→ Task brief:
Please output every line of the material as it stands, without the pictures.

→ Supplied material:
◇ ◇ ◇ ◇

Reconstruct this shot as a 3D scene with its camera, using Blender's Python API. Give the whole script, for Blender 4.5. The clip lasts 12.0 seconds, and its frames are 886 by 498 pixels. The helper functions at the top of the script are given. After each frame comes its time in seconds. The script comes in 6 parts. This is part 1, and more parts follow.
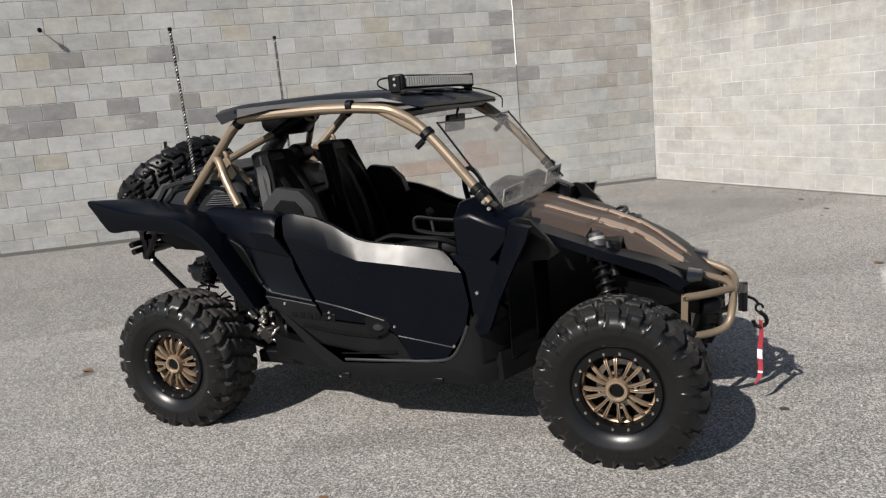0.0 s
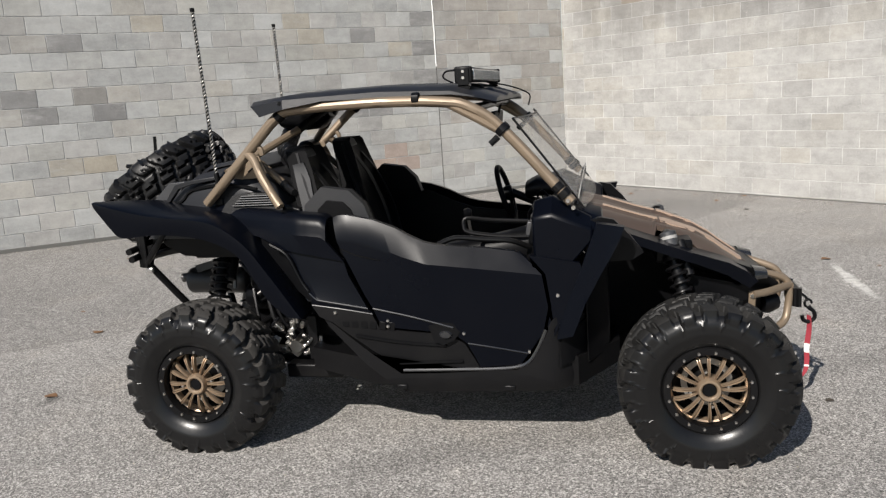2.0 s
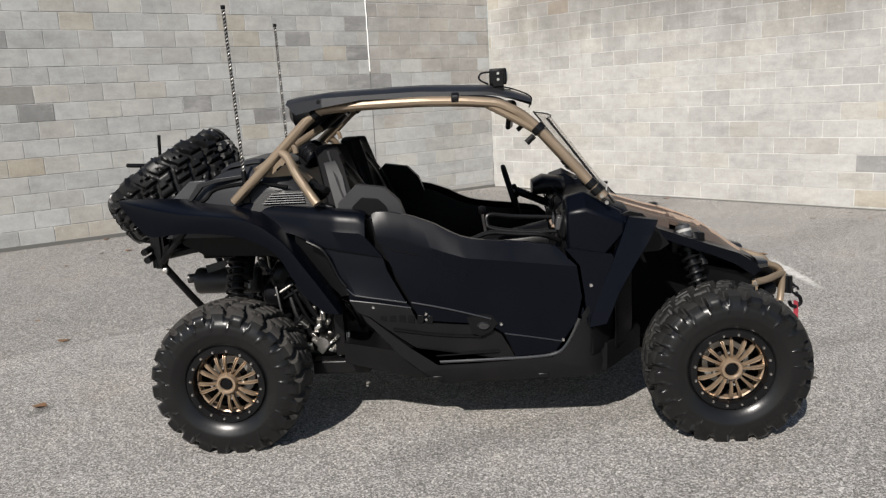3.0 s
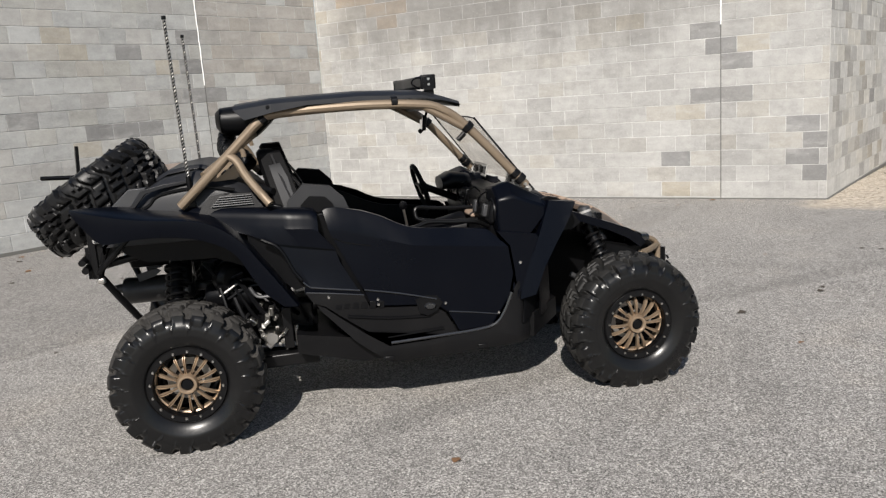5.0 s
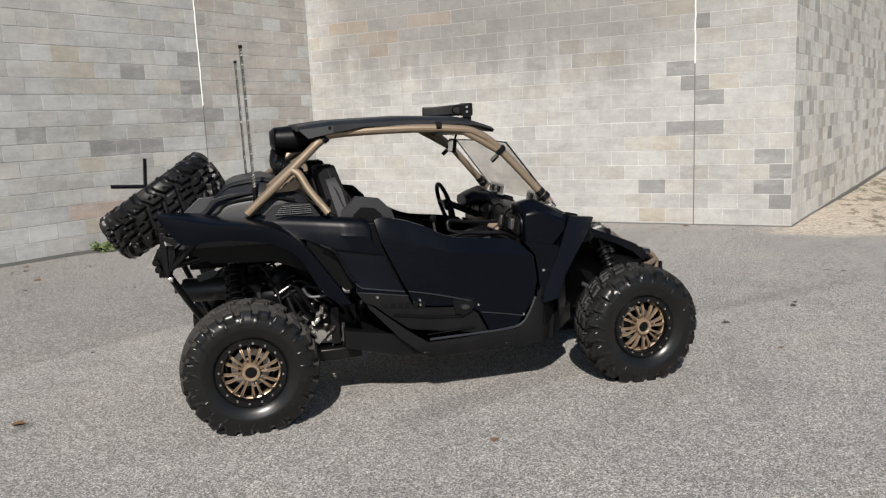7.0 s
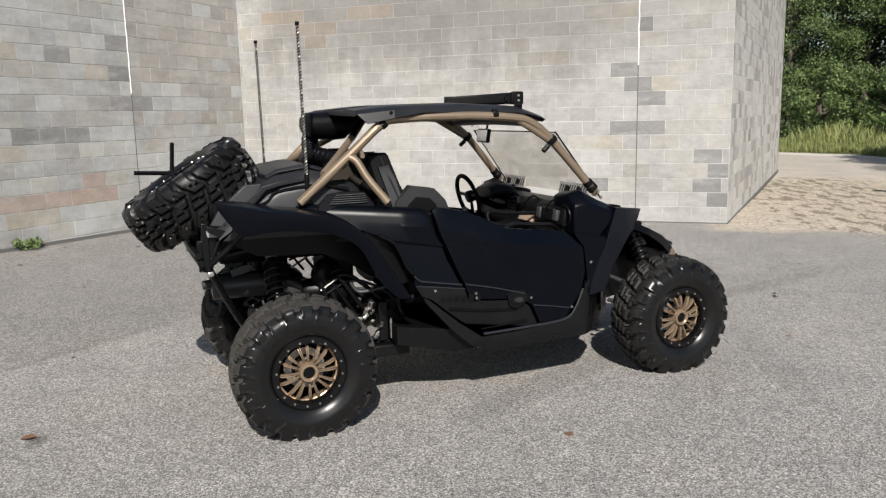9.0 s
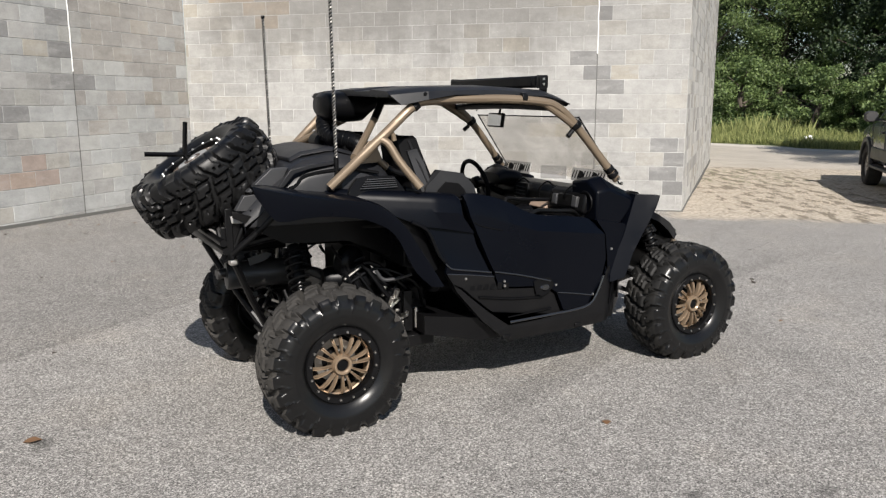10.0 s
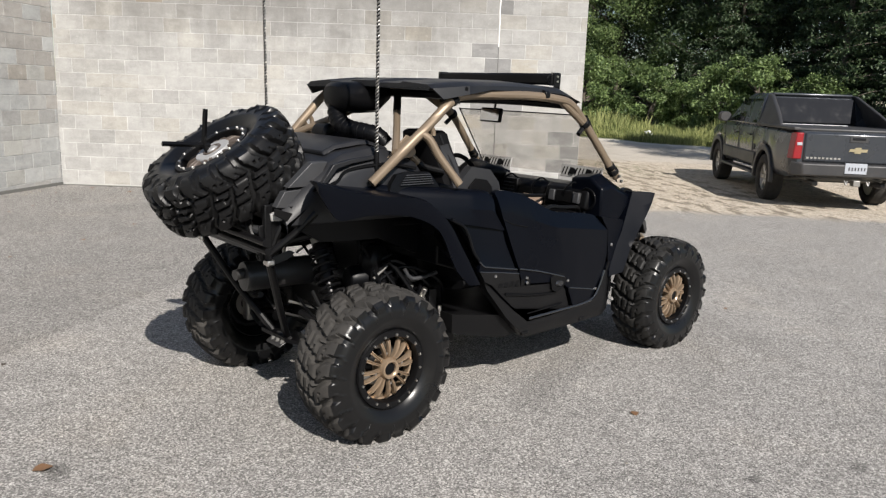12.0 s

◇ ◇ ◇ ◇

→ Solution:
Reconstruct this shot as a 3D scene with its camera, using Blender's Python API. Give the whole script, for Blender 4.5. The clip lasts 12.0 seconds, and its frames are 886 by 498 pixels. The helper functions at the top of the script are given. After each frame comes its time in seconds. The script comes in 6 parts. This is part 1, and more parts follow.
0.0 s
2.0 s
3.0 s
5.0 s
7.0 s
9.0 s
10.0 s
12.0 s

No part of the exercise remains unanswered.